Omit all images. Transcribe the rest of the material below exactly.

— start —

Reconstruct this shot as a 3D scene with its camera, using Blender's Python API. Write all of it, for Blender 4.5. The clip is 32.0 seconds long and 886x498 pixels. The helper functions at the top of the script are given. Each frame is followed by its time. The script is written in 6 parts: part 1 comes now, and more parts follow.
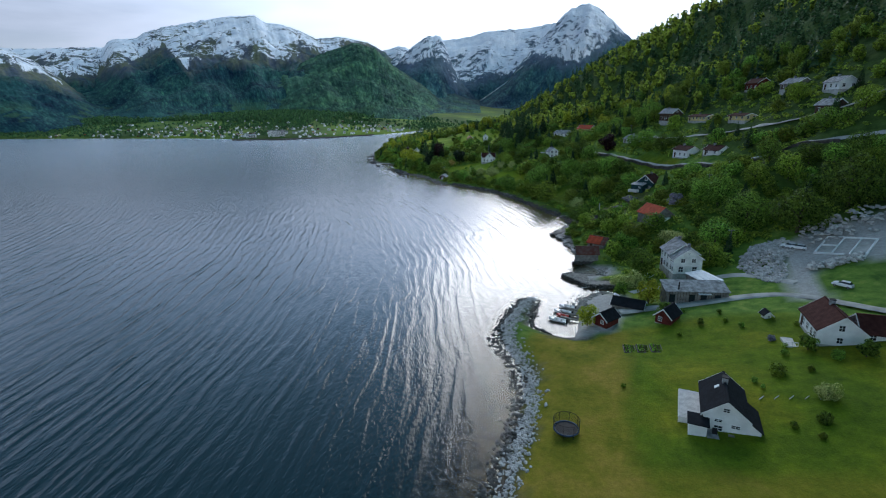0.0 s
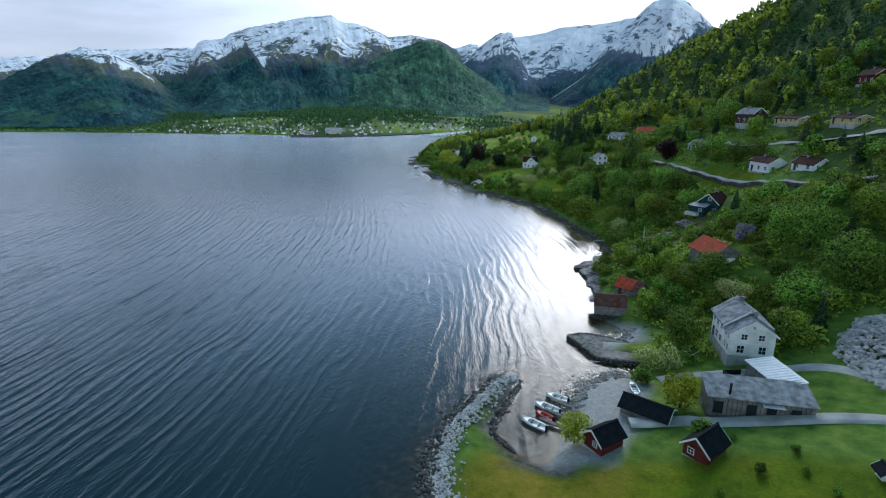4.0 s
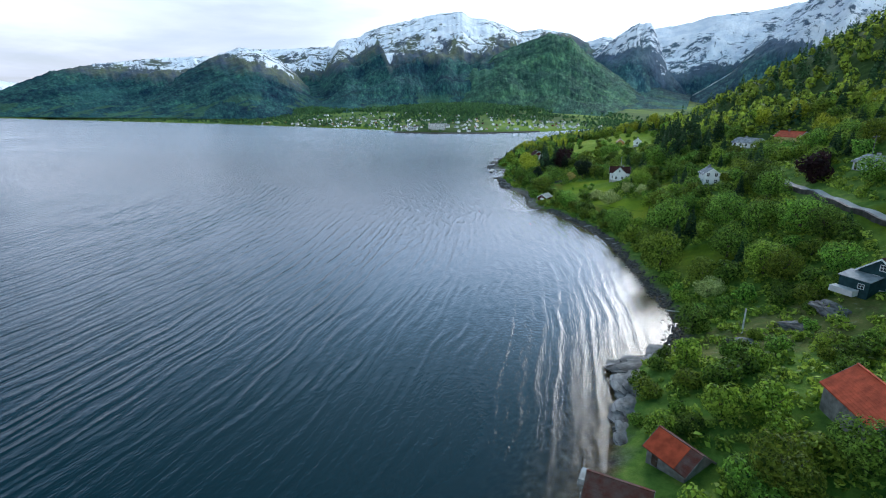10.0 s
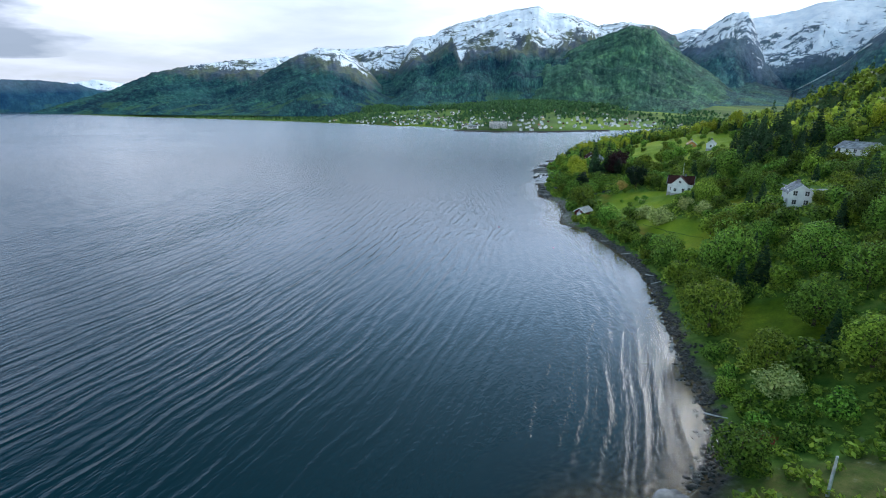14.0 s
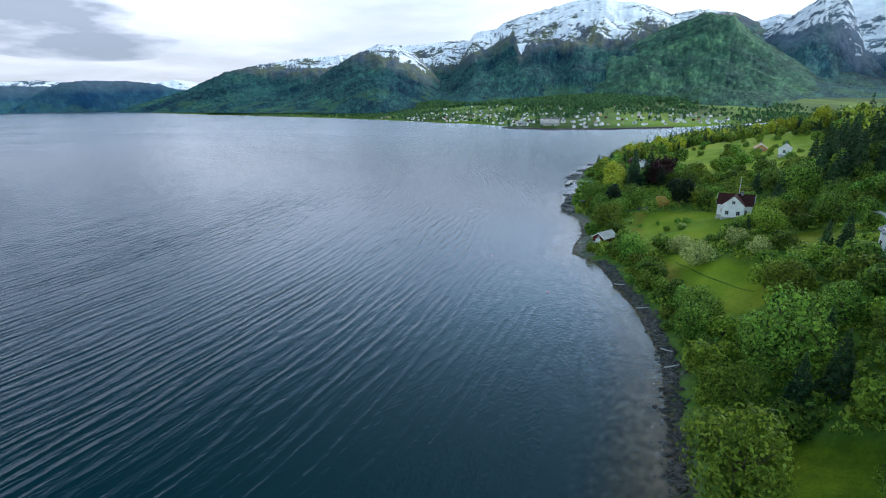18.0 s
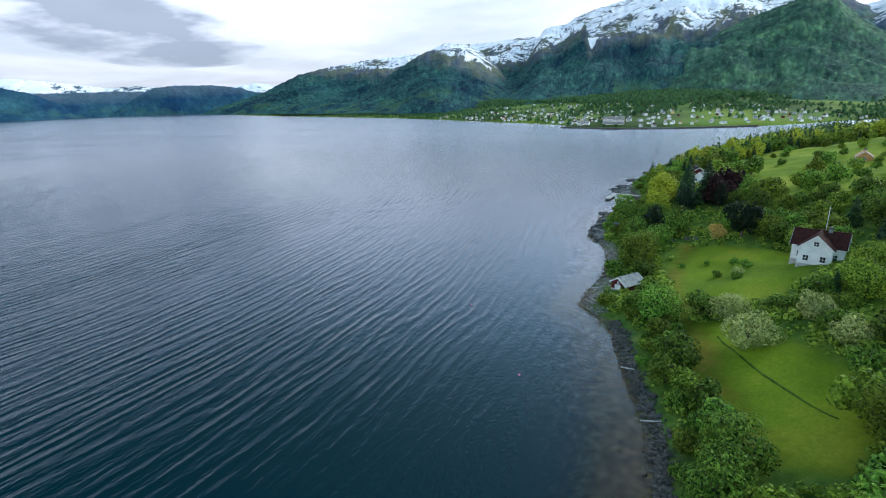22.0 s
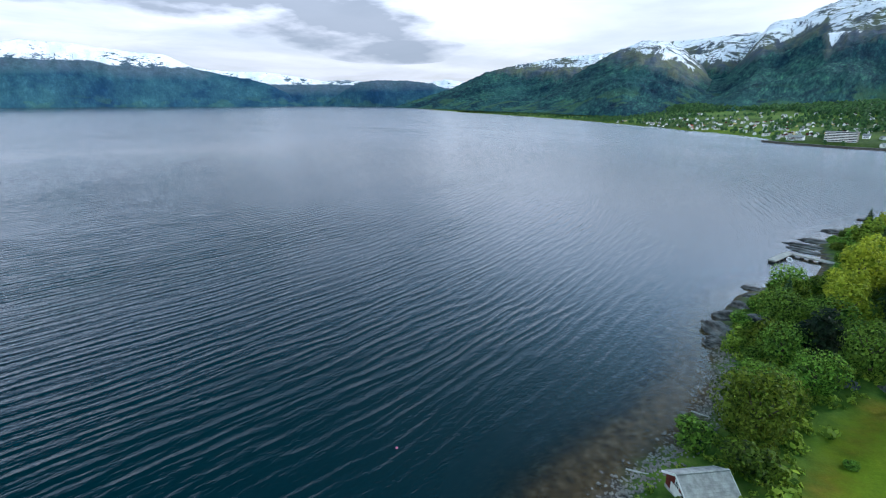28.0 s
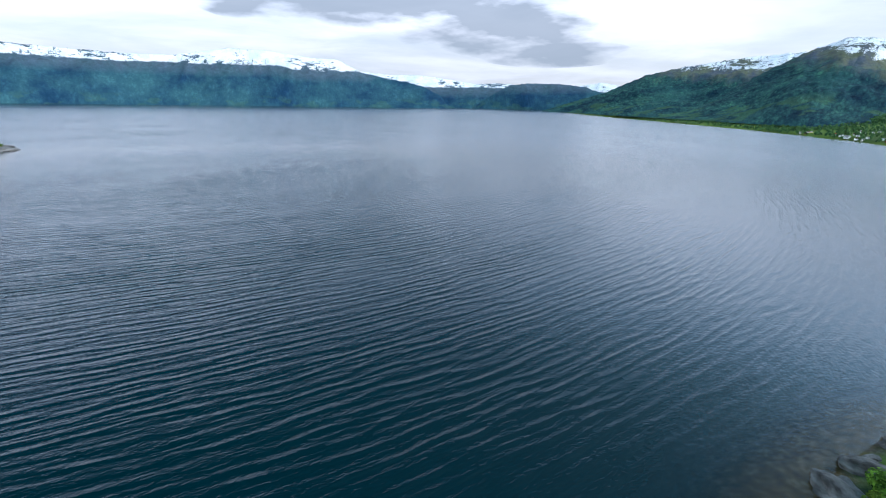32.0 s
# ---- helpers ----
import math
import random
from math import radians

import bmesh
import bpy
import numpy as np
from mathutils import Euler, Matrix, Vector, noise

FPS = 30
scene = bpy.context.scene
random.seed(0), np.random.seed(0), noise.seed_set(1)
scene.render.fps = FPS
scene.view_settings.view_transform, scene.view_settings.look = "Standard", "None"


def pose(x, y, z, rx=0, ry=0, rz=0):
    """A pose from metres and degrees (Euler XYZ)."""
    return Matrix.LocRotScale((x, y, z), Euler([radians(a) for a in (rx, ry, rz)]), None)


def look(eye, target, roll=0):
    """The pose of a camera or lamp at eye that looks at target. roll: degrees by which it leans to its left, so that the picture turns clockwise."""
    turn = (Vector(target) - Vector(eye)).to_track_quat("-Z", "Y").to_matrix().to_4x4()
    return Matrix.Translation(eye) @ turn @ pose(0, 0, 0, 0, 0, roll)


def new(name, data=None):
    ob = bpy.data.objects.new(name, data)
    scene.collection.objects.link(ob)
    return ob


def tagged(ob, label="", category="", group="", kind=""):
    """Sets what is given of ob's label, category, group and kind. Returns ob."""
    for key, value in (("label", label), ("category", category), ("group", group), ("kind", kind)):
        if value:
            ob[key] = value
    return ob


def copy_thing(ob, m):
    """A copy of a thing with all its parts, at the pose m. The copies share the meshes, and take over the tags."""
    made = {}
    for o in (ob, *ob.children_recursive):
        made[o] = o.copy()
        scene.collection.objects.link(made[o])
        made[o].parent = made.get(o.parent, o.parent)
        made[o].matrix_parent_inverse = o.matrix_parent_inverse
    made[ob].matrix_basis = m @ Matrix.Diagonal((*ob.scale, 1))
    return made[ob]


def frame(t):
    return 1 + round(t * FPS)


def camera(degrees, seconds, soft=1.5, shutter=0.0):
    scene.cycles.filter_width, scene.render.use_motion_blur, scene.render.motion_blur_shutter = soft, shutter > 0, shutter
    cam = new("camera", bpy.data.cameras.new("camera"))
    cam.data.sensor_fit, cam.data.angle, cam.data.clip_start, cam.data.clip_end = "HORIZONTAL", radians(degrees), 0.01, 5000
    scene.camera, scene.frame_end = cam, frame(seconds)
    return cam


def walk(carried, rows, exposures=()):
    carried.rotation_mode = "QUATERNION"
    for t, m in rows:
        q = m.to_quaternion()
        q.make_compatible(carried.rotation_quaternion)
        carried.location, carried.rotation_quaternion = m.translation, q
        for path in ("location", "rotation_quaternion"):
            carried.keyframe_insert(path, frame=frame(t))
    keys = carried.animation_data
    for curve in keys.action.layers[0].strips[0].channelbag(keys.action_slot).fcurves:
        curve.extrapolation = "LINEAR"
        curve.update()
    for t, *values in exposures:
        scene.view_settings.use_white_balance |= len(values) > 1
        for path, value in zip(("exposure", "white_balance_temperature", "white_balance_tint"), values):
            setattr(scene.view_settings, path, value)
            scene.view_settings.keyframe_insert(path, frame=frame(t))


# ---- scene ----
cam = camera(84.2, 32.0, 1.1)
PATH = [
    (0, (-3.292, -0.262, 53.558), (-4.137, 1.463, 53.004), -1.2),
    (1, (-2.255, 12.372, 53.175), (-3.143, 14.076, 52.618), -0.9),
    (2, (-1.53, 24.518, 53.032), (-2.463, 26.197, 52.473), -1.0),
    (3, (-0.133, 36.427, 52.873), (-1.14, 38.063, 52.316), -1.0),
    (6, (-0.58, 73.046, 52.468), (-1.755, 74.563, 51.905), -0.5),
    (7, (-2.067, 85.393, 51.827), (-3.283, 86.876, 51.26), -0.3),
    (8, (-3.468, 97.546, 51.349), (-4.76, 98.964, 50.785), 0.0),
    (9, (-5.275, 109.482, 51.137), (-6.654, 110.816, 50.573), -0.2),
    (10, (-7.409, 120.162, 51.112), (-8.841, 121.439, 50.548), -0.4),
    (11, (-9.961, 130.758, 51.018), (-11.438, 131.982, 50.454), -0.5),
    (12, (-12.983, 141.974, 50.966), (-14.505, 143.142, 50.4), -0.5),
    (13, (-16.705, 153.546, 50.547), (-18.271, 154.654, 49.979), -0.7),
    (14, (-20.794, 165.151, 49.901), (-22.398, 166.201, 49.331), -0.6),
    (16.5, (-33.138, 193.376, 49.999), (-34.813, 194.303, 49.419), -0.3),
    (17, (-35.534, 199.296, 50.248), (-37.223, 200.197, 49.669), -0.2),
    (18, (-40.332, 210.321, 50.764), (-42.053, 211.158, 50.181), -1.2),
    (19, (-45.443, 220.681, 51.552), (-47.19, 221.458, 50.967), -1.6),
    (20, (-51.434, 230.636, 51.458), (-53.208, 231.352, 50.874), -1.5),
    (21, (-57.905, 241.267, 51.311), (-59.706, 241.915, 50.727), -1.4),
    (22, (-65.158, 251.682, 50.849), (-66.98, 252.269, 50.269), -2.1),
    (23, (-72.763, 261.528, 50.246), (-74.609, 262.038, 49.668), -2.3),
    (24, (-80.504, 270.411, 50.37), (-82.375, 270.82, 49.792), -1.6),
    (24.5, (-84.351, 274.69, 50.419), (-86.23, 275.048, 49.835), -1.3),
    (26.5, (-99.83, 292.231, 50.826), (-101.742, 292.343, 50.251), -0.9),
    (27, (-103.702, 296.306, 50.763), (-105.617, 296.355, 50.19), -0.6),
    (28, (-111.971, 303.724, 50.64), (-113.886, 303.643, 50.067), -0.0),
    (29, (-120.28, 310.476, 50.505), (-122.185, 310.261, 49.937), 0.2),
    (30, (-129.188, 316.655, 50.791), (-131.075, 316.31, 50.225), 0.4),
    (31, (-138.177, 322.648, 50.881), (-140.035, 322.169, 50.317), 0.7),
    (32, (-147.136, 328.846, 50.903), (-148.948, 328.218, 50.338), 0.9),
]
walk(cam, [(t, look(eye, target, roll)) for t, eye, target, roll in PATH], [(0, -0.57, 5520, 15), (3, -0.36, 5530, 15), (6, -0.08, 5610, 15), (9, 0.07, 5650, 15), (13, 0.15, 5700, 15), (32, 0.2, 5760, 15)])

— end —

Result for this task
Reconstruct this shot as a 3D scene with its camera, using Blender's Python API. Write all of it, for Blender 4.5. The clip is 32.0 seconds long and 886x498 pixels. The helper functions at the top of the script are given. Each frame is followed by its time. The script is written in 6 parts: part 1 comes now, and more parts follow.
0.0 s
4.0 s
10.0 s
14.0 s
18.0 s
22.0 s
28.0 s
32.0 s
# ---- helpers ----
import math
import random
from math import radians

import bmesh
import bpy
import numpy as np
from mathutils import Euler, Matrix, Vector, noise

FPS = 30
scene = bpy.context.scene
random.seed(0), np.random.seed(0), noise.seed_set(1)
scene.render.fps = FPS
scene.view_settings.view_transform, scene.view_settings.look = "Standard", "None"


def pose(x, y, z, rx=0, ry=0, rz=0):
    """A pose from metres and degrees (Euler XYZ)."""
    return Matrix.LocRotScale((x, y, z), Euler([radians(a) for a in (rx, ry, rz)]), None)


def look(eye, target, roll=0):
    """The pose of a camera or lamp at eye that looks at target. roll: degrees by which it leans to its left, so that the picture turns clockwise."""
    turn = (Vector(target) - Vector(eye)).to_track_quat("-Z", "Y").to_matrix().to_4x4()
    return Matrix.Translation(eye) @ turn @ pose(0, 0, 0, 0, 0, roll)


def new(name, data=None):
    ob = bpy.data.objects.new(name, data)
    scene.collection.objects.link(ob)
    return ob


def tagged(ob, label="", category="", group="", kind=""):
    """Sets what is given of ob's label, category, group and kind. Returns ob."""
    for key, value in (("label", label), ("category", category), ("group", group), ("kind", kind)):
        if value:
            ob[key] = value
    return ob


def copy_thing(ob, m):
    """A copy of a thing with all its parts, at the pose m. The copies share the meshes, and take over the tags."""
    made = {}
    for o in (ob, *ob.children_recursive):
        made[o] = o.copy()
        scene.collection.objects.link(made[o])
        made[o].parent = made.get(o.parent, o.parent)
        made[o].matrix_parent_inverse = o.matrix_parent_inverse
    made[ob].matrix_basis = m @ Matrix.Diagonal((*ob.scale, 1))
    return made[ob]


def frame(t):
    return 1 + round(t * FPS)


def camera(degrees, seconds, soft=1.5, shutter=0.0):
    scene.cycles.filter_width, scene.render.use_motion_blur, scene.render.motion_blur_shutter = soft, shutter > 0, shutter
    cam = new("camera", bpy.data.cameras.new("camera"))
    cam.data.sensor_fit, cam.data.angle, cam.data.clip_start, cam.data.clip_end = "HORIZONTAL", radians(degrees), 0.01, 5000
    scene.camera, scene.frame_end = cam, frame(seconds)
    return cam


def walk(carried, rows, exposures=()):
    carried.rotation_mode = "QUATERNION"
    for t, m in rows:
        q = m.to_quaternion()
        q.make_compatible(carried.rotation_quaternion)
        carried.location, carried.rotation_quaternion = m.translation, q
        for path in ("location", "rotation_quaternion"):
            carried.keyframe_insert(path, frame=frame(t))
    keys = carried.animation_data
    for curve in keys.action.layers[0].strips[0].channelbag(keys.action_slot).fcurves:
        curve.extrapolation = "LINEAR"
        curve.update()
    for t, *values in exposures:
        scene.view_settings.use_white_balance |= len(values) > 1
        for path, value in zip(("exposure", "white_balance_temperature", "white_balance_tint"), values):
            setattr(scene.view_settings, path, value)
            scene.view_settings.keyframe_insert(path, frame=frame(t))


# ---- scene ----
cam = camera(84.2, 32.0, 1.1)
PATH = [
    (0, (-3.292, -0.262, 53.558), (-4.137, 1.463, 53.004), -1.2),
    (1, (-2.255, 12.372, 53.175), (-3.143, 14.076, 52.618), -0.9),
    (2, (-1.53, 24.518, 53.032), (-2.463, 26.197, 52.473), -1.0),
    (3, (-0.133, 36.427, 52.873), (-1.14, 38.063, 52.316), -1.0),
    (6, (-0.58, 73.046, 52.468), (-1.755, 74.563, 51.905), -0.5),
    (7, (-2.067, 85.393, 51.827), (-3.283, 86.876, 51.26), -0.3),
    (8, (-3.468, 97.546, 51.349), (-4.76, 98.964, 50.785), 0.0),
    (9, (-5.275, 109.482, 51.137), (-6.654, 110.816, 50.573), -0.2),
    (10, (-7.409, 120.162, 51.112), (-8.841, 121.439, 50.548), -0.4),
    (11, (-9.961, 130.758, 51.018), (-11.438, 131.982, 50.454), -0.5),
    (12, (-12.983, 141.974, 50.966), (-14.505, 143.142, 50.4), -0.5),
    (13, (-16.705, 153.546, 50.547), (-18.271, 154.654, 49.979), -0.7),
    (14, (-20.794, 165.151, 49.901), (-22.398, 166.201, 49.331), -0.6),
    (16.5, (-33.138, 193.376, 49.999), (-34.813, 194.303, 49.419), -0.3),
    (17, (-35.534, 199.296, 50.248), (-37.223, 200.197, 49.669), -0.2),
    (18, (-40.332, 210.321, 50.764), (-42.053, 211.158, 50.181), -1.2),
    (19, (-45.443, 220.681, 51.552), (-47.19, 221.458, 50.967), -1.6),
    (20, (-51.434, 230.636, 51.458), (-53.208, 231.352, 50.874), -1.5),
    (21, (-57.905, 241.267, 51.311), (-59.706, 241.915, 50.727), -1.4),
    (22, (-65.158, 251.682, 50.849), (-66.98, 252.269, 50.269), -2.1),
    (23, (-72.763, 261.528, 50.246), (-74.609, 262.038, 49.668), -2.3),
    (24, (-80.504, 270.411, 50.37), (-82.375, 270.82, 49.792), -1.6),
    (24.5, (-84.351, 274.69, 50.419), (-86.23, 275.048, 49.835), -1.3),
    (26.5, (-99.83, 292.231, 50.826), (-101.742, 292.343, 50.251), -0.9),
    (27, (-103.702, 296.306, 50.763), (-105.617, 296.355, 50.19), -0.6),
    (28, (-111.971, 303.724, 50.64), (-113.886, 303.643, 50.067), -0.0),
    (29, (-120.28, 310.476, 50.505), (-122.185, 310.261, 49.937), 0.2),
    (30, (-129.188, 316.655, 50.791), (-131.075, 316.31, 50.225), 0.4),
    (31, (-138.177, 322.648, 50.881), (-140.035, 322.169, 50.317), 0.7),
    (32, (-147.136, 328.846, 50.903), (-148.948, 328.218, 50.338), 0.9),
]
walk(cam, [(t, look(eye, target, roll)) for t, eye, target, roll in PATH], [(0, -0.57, 5520, 15), (3, -0.36, 5530, 15), (6, -0.08, 5610, 15), (9, 0.07, 5650, 15), (13, 0.15, 5700, 15), (32, 0.2, 5760, 15)])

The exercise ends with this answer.